Everyday life

Hola, everyone. I have a question.  I live outside Banos. I have a small farm and a few animals. The problem I have is with vampire bats coming in the barn at night and bleeding my animals. To be specific it is a 6 month old calf. He stays in a barn that is completely closed in. The windows have screen. I have tried to close in every way possible to enter but he still has blood drops on the floor in the morning.
Some of the locals suggested a mixture of manteca y achiote and wipe it on the hide.  Others say to poison bananas and leave them to eat.[ funny, they suck blood not  eat bananas]
If you  people with super internet could help me with a little intelligent input, It would greatly be appreciated.  So far I believe that leaving a light on at night seems to help but it is too soon to know if it works. I will keep you informed.
I have a claro modem and it is next to worthless and takes forever to load a page. That is another story.
muchisimas gracias   
                                              Don Carlos

DonCarlos wrote:

coming in the barn at night and bleeding my animals. To be specific it is a 6 month old calf. He stays in a barn that is completely closed in...So far I believe that leaving a light on at night seems to help but it is too soon to know if it works.

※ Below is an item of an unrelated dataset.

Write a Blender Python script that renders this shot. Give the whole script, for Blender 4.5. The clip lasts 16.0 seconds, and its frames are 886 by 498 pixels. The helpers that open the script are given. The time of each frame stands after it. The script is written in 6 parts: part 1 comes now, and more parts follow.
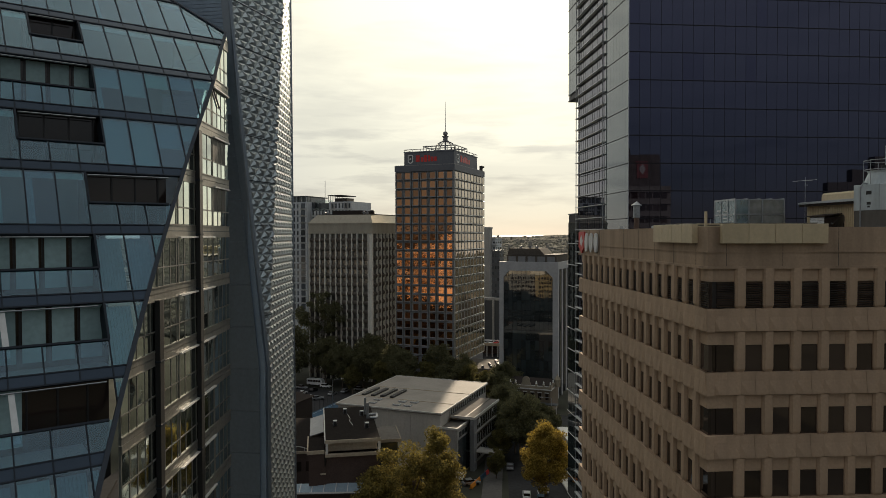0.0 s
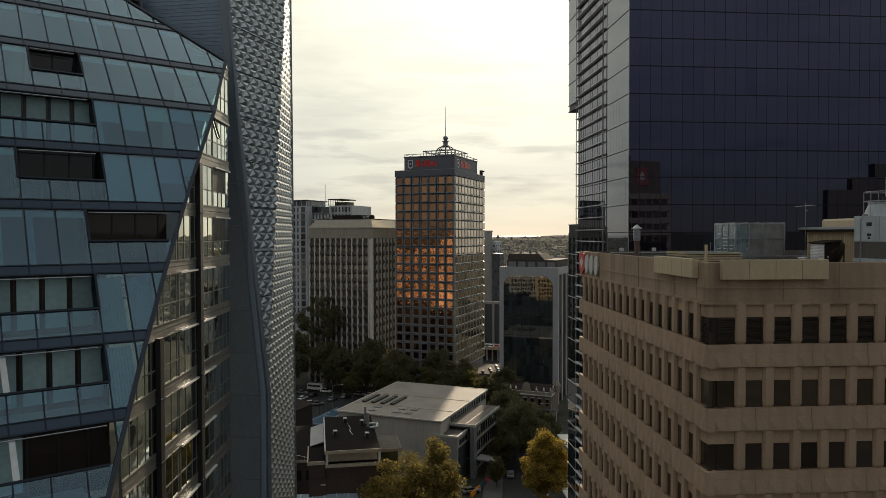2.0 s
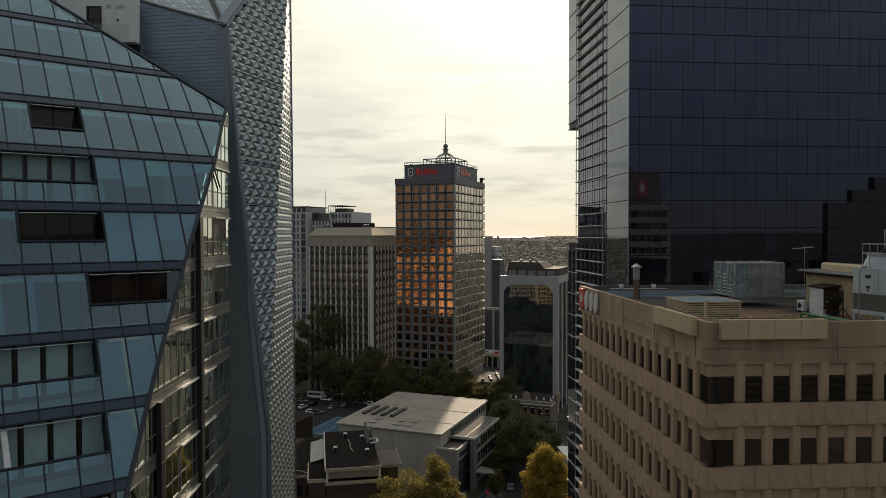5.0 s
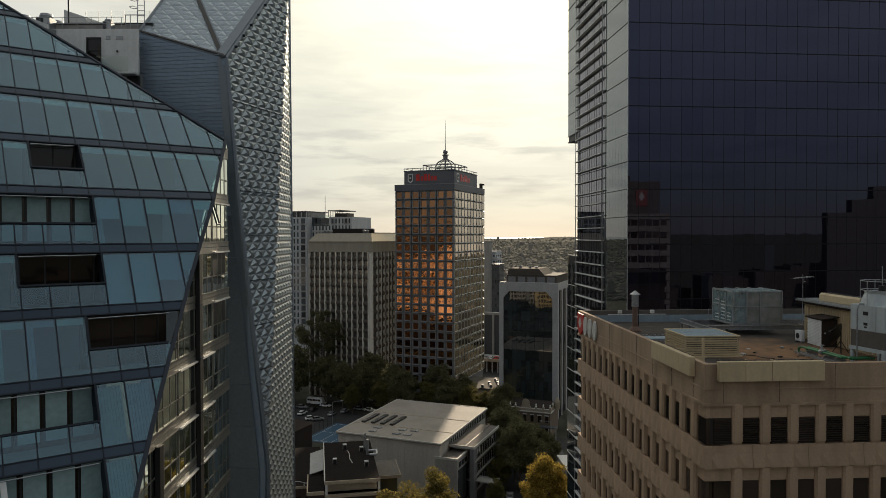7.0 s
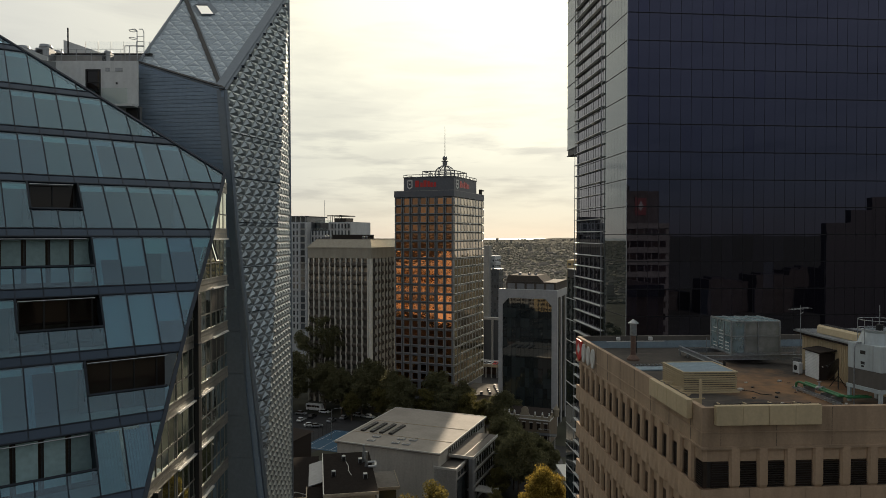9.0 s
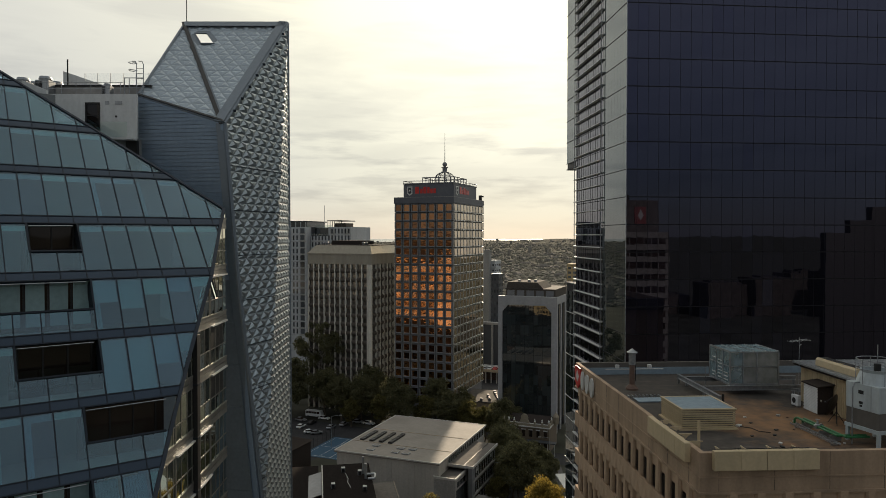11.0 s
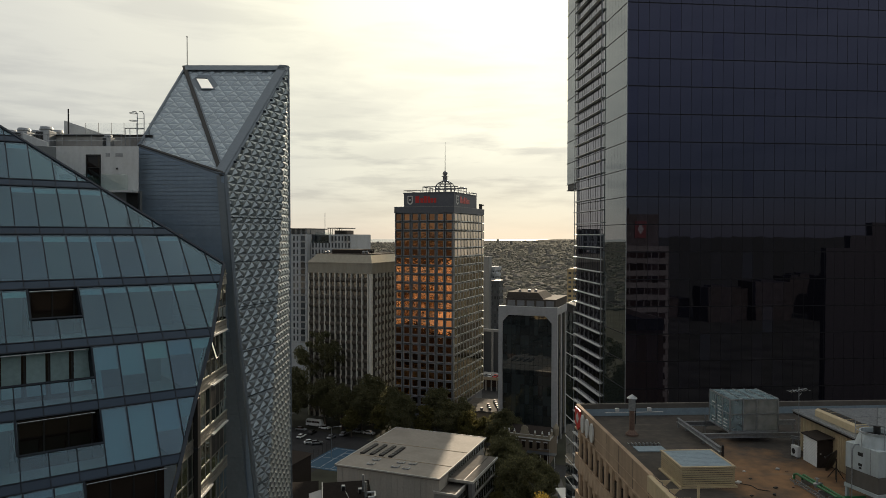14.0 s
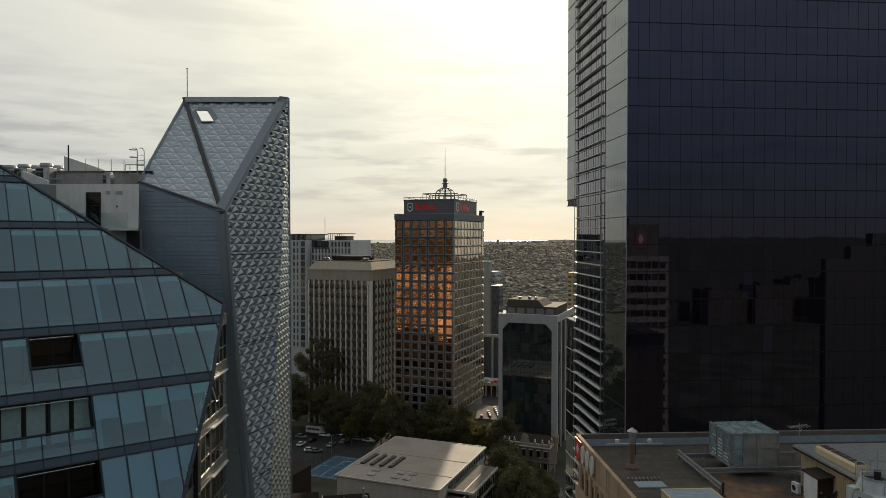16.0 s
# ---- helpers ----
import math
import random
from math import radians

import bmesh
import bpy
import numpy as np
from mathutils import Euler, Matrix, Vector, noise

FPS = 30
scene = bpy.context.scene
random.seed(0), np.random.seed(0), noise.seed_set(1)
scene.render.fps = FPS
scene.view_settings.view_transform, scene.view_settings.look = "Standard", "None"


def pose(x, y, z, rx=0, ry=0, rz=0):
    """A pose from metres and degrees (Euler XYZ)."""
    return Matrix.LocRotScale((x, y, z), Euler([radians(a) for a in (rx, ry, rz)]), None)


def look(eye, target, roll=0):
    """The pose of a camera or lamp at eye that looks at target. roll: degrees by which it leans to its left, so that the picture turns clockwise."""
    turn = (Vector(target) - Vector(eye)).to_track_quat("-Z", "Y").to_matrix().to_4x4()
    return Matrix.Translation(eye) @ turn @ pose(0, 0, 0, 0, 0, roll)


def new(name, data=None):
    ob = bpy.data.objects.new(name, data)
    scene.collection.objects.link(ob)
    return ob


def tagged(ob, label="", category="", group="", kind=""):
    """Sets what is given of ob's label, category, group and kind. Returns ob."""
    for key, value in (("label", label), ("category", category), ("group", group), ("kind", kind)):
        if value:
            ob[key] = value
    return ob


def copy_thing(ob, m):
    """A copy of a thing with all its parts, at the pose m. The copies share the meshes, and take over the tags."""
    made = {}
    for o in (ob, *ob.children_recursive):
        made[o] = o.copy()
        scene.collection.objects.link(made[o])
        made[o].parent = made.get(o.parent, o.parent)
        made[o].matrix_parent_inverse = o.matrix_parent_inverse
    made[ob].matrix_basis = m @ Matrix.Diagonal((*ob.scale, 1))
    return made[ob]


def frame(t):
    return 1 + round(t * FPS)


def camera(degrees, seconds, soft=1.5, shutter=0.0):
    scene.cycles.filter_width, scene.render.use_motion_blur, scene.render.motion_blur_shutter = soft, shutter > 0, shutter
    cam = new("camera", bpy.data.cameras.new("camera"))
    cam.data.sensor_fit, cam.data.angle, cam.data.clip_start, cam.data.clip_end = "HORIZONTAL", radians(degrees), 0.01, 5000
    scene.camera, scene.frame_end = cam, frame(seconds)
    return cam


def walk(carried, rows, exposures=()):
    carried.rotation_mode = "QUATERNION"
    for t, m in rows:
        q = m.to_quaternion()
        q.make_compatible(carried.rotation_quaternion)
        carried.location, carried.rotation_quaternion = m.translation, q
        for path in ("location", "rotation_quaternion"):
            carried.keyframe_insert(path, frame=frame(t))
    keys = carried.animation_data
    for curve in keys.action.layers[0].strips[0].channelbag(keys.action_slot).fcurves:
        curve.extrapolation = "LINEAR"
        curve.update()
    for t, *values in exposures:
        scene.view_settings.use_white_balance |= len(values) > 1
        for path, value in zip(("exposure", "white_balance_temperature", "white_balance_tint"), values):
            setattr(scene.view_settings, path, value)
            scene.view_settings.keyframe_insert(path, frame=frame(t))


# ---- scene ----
cam = camera(65.8, 16.0, soft=0.5)
EYE = 58.0  # height of the first eye over the street
# seconds, x, y, climb, yaw, pitch, roll
ROWS = [
    (0.0, -0.000, 0.000, 0.000, 0.000, -1.235, 0.092),
    (0.5, 0.003, 0.020, 0.429, -0.001, -1.239, 0.095),
    (1.0, -0.001, 0.029, 0.878, -0.002, -1.239, 0.097),
    (1.5, -0.013, 0.030, 1.354, 0.001, -1.235, 0.096),
    (2.0, -0.016, 0.032, 1.853, 0.005, -1.229, 0.093),
    (2.5, -0.014, 0.036, 2.359, 0.008, -1.225, 0.091),
    (3.0, -0.015, 0.040, 2.863, 0.009, -1.228, 0.090),
    (3.5, -0.022, 0.039, 3.368, 0.010, -1.228, 0.091),
    (4.0, -0.024, 0.028, 3.880, 0.013, -1.226, 0.091),
    (6.5, 0.072, -0.047, 6.533, 0.014, -1.185, 0.076),
    (7.0, 0.084, -0.055, 7.073, 0.010, -1.171, 0.061),
    (7.5, 0.095, -0.058, 7.621, 0.002, -1.157, 0.038),
    (8.0, 0.111, -0.069, 8.175, -0.010, -1.141, 0.011),
    (8.5, 0.133, -0.080, 8.731, -0.020, -1.127, -0.013),
    (9.0, 0.158, -0.094, 9.301, -0.025, -1.117, -0.031),
    (11.5, 0.232, -0.105, 12.231, -0.020, -1.090, -0.087),
    (12.0, 0.231, -0.102, 12.834, -0.014, -1.085, -0.097),
    (12.5, 0.227, -0.092, 13.447, -0.007, -1.081, -0.103),
    (13.0, 0.229, -0.091, 14.062, -0.002, -1.087, -0.105),
    (13.5, 0.236, -0.101, 14.690, 0.000, -1.097, -0.104),
    (14.0, 0.236, -0.102, 15.339, 0.003, -1.105, -0.101),
    (14.5, 0.239, -0.098, 16.006, 0.004, -1.106, -0.097),
    (15.0, 0.237, -0.088, 16.678, 0.004, -1.103, -0.094),
    (15.5, 0.234, -0.066, 17.344, 0.003, -1.097, -0.091),
    (16.0, 0.219, -0.037, 18.000, 0.002, -1.090, -0.089),
]
walk(cam, [(t, pose(x, y, EYE + z, 90 + pitch, roll, yaw)) for t, x, y, z, yaw, pitch, roll in ROWS])

# ---- light ----
SUN_AZ, SUN_EL = 8.7, 23.0  # degrees right of straight ahead, degrees up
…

You may be on the right track with lighting the area.  And it's a less invasive technique than poisoning fruit.

According to a University of Michigan study:

"The common vampire bat, D. rotundus, prefers (to attack) mammals, especially livestock....Common vampire bats hunt only when it is fully dark."

These bats can only live a couple of days without a blood meal, however, so who knows whether they'd be desperate enough to hunt in a lighted barn after two days....

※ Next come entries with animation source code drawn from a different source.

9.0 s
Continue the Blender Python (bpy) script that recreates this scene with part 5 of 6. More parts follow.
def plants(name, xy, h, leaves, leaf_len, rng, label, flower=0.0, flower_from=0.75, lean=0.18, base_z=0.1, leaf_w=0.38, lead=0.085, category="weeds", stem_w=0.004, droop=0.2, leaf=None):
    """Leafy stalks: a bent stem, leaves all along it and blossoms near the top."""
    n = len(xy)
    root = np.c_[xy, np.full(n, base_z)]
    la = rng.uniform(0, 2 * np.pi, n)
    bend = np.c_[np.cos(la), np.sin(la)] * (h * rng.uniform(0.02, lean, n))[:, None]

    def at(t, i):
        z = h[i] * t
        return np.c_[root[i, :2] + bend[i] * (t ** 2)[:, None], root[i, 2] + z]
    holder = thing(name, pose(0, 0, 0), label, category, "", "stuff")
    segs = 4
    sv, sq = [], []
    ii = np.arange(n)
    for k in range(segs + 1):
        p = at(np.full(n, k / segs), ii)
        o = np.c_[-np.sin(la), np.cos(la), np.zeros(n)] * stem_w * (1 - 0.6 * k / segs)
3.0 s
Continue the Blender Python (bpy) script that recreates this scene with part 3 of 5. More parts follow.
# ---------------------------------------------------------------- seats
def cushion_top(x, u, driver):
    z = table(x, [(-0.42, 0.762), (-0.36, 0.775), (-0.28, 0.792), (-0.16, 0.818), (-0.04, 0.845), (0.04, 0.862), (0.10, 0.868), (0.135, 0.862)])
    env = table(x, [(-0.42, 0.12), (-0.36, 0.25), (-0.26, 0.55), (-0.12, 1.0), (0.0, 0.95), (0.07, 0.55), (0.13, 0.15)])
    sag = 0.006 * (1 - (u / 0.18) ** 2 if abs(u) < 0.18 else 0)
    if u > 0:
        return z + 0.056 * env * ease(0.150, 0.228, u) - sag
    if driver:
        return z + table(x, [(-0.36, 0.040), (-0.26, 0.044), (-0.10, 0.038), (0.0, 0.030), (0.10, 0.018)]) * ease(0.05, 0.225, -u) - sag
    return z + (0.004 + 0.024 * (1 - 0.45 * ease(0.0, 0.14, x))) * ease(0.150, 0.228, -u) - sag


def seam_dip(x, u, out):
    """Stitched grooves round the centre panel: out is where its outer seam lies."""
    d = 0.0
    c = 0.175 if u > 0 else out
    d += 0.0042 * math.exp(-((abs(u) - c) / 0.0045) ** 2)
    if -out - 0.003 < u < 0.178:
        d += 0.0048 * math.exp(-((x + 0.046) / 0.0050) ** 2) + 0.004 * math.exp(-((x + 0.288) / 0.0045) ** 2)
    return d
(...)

In spite of the title Don Carlos gave to this thread, I can assure readers that this issue is not part of "everyday life" for most Expats in Ecuador.

source: ns.umich.edu

cccmedia in Quito

Thank you for your quick response. I appreciate it. I'm sort of new here on this site and am not yet familiar how we do things.  Yes, I agree, this is definitely not an everyday thing for most expats, however I did not want to use  the subject line and say something like   "what do you do about vampire bats?". obviously that would be scary so I used everyday life which is a forum category. Sorry if I offended anyone.
The light idea works very well but sometimes there are non scheduled shutdowns of the electricity.
Oh well, Live and Learn.   Asi es mi Ecuador!         Thanks again.              Don Carlitos

DonCarlos wrote:

Thank you for your quick response. I appreciate it....The light idea works very well but sometimes there are non scheduled shutdowns of the electricity.


Keep as much light as you can on the calf's area.  Find out if a backup generator is a possibility.